1. Your genius employee does not necessarily know lots of other geniuses. In fact, he might not know anybody. Yes, there are brilliant programmers and engineers who are well-connected, but there are ten times as many brilliant programmers and engineers who are solitary, independent types. If you press them for a referral, you'll get a referral to his brother-in-law who took some computer courses or the guy that was nice to him in university but hasn't found a job yet.

2. Friends hiring friends leads to cliques. For a startup, two or three friends working together is ideal. But for a larger enterprise, you want to avoid that. Of course, cliques will form by themselves, but why create them from day 1.
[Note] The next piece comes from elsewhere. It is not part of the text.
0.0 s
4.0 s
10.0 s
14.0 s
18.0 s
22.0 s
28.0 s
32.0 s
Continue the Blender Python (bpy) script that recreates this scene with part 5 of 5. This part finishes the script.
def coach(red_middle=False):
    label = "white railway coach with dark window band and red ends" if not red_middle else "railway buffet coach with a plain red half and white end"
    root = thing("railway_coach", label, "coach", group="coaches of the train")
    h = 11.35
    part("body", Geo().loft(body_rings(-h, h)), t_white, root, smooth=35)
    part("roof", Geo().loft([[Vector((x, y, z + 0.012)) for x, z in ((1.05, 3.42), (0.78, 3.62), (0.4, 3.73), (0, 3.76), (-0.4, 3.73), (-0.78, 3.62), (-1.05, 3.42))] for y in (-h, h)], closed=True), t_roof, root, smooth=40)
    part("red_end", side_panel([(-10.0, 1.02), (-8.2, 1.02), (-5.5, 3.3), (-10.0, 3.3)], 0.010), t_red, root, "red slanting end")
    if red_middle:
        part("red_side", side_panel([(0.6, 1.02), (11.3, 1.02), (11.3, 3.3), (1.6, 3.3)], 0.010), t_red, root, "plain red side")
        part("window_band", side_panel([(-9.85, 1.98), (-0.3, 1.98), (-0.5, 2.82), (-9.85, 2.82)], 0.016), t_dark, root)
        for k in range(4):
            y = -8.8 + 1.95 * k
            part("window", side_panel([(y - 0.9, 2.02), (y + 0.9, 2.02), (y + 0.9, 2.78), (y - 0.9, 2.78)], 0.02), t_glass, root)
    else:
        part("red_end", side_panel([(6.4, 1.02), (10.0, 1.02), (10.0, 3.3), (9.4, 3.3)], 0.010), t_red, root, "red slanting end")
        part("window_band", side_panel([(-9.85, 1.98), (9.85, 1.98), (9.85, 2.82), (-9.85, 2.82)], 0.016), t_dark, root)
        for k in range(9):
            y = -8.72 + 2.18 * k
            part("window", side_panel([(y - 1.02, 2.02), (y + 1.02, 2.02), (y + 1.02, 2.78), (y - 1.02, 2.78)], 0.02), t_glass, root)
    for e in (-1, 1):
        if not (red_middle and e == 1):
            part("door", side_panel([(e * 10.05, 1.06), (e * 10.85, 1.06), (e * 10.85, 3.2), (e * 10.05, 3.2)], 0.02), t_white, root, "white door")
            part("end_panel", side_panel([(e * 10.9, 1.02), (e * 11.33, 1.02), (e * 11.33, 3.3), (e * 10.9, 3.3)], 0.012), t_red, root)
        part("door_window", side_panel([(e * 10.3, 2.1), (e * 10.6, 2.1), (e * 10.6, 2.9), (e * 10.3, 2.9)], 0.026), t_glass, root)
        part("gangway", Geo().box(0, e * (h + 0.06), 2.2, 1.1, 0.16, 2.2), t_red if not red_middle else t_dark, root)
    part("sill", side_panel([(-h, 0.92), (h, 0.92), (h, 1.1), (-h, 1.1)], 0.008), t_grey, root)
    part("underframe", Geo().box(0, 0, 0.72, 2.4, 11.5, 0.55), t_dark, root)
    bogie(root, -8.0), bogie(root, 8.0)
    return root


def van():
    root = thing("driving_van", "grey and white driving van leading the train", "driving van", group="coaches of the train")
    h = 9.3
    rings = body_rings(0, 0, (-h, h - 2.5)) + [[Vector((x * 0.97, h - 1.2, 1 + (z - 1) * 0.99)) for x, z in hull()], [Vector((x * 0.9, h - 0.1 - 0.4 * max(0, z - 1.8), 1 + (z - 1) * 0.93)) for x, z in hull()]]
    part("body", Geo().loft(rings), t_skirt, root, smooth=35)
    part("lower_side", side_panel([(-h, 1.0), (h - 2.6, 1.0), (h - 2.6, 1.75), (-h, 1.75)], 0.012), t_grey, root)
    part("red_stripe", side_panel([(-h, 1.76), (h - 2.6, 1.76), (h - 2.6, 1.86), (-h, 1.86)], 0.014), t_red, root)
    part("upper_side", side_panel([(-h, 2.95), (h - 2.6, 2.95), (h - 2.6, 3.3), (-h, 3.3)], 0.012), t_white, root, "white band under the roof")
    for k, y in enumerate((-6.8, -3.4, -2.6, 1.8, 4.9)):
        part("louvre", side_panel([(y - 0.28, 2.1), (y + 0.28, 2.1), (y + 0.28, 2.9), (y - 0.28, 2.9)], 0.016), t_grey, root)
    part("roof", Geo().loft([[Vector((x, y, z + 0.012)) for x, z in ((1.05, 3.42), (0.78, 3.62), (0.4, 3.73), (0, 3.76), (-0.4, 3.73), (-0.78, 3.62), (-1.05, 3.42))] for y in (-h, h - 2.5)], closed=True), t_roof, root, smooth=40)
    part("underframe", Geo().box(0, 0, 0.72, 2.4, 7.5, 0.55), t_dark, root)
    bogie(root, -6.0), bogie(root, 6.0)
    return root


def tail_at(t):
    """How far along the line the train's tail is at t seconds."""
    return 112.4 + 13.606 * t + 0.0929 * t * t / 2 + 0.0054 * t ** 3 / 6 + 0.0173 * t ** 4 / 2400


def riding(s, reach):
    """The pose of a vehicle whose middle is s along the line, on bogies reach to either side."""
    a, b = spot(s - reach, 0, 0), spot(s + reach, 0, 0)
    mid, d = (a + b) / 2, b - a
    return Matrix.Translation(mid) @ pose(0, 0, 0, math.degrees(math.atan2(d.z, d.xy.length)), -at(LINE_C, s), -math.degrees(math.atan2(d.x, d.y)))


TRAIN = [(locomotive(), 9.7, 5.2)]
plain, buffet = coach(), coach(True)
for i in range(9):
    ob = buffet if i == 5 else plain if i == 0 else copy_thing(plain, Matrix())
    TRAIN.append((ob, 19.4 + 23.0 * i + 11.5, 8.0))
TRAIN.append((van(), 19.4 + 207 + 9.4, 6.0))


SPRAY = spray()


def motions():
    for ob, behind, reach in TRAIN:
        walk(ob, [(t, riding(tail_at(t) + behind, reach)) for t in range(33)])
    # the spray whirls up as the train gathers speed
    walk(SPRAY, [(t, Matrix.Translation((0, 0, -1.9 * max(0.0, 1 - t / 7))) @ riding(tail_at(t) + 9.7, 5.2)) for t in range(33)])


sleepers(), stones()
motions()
3. It's very cynical to say this, but chances are that your employee is not going to recommend someone smarter or harder working than he is. Why make himself look bad? (One of Paul Graham's articles says that this is true of mediocre programmers, but not of the top ones. Perhaps when you're starting out, you want to work in a room full of geniuses, but what if you are the top dog in the room? Are you going to bring in someone that can obviously show you up?)

Many hiring methods lead to negative quality direction. Example: Making all your hires from Monster.com would be a negative trend. But a lot of people seem to believe that hiring based on employee referral is a positive. I'm sure it's not the worst way--and it's probably much better than relying on Monster.com for instance--but I think that employee referrals lead to quality loss over time.




I still don't think he's got the point that every last one of his expanded suggestions are likely to result in a mediocre monoculture.

And yay for sending your employees to places they can meet more young white straight guys.


Why young white straight guys?

Honest question. Is this an issue at conferences?


Honest questions deserve honest answers:

Even conferences aren't particularly diverse. If they were, you probably wouldn't have had things like the PyCon incident. (http://geekfeminism.wikia.com/wiki/PyCon_2013_forking_and_do...)

(Note that here the conference organizers were trying to be diversity aware, but the backlash from people who didn't want them to be was huge.)

More on the state of women's employment in the tech industry: http://aboutfeminism.me/

When I started paying attention to this, I thought there was an issue, but it wasn't that serious. The more I learn, the more serious I think it is.

I don't know as much about race and sexuality as I do gender, but I get the impression isn't all dancing through the flowers there either.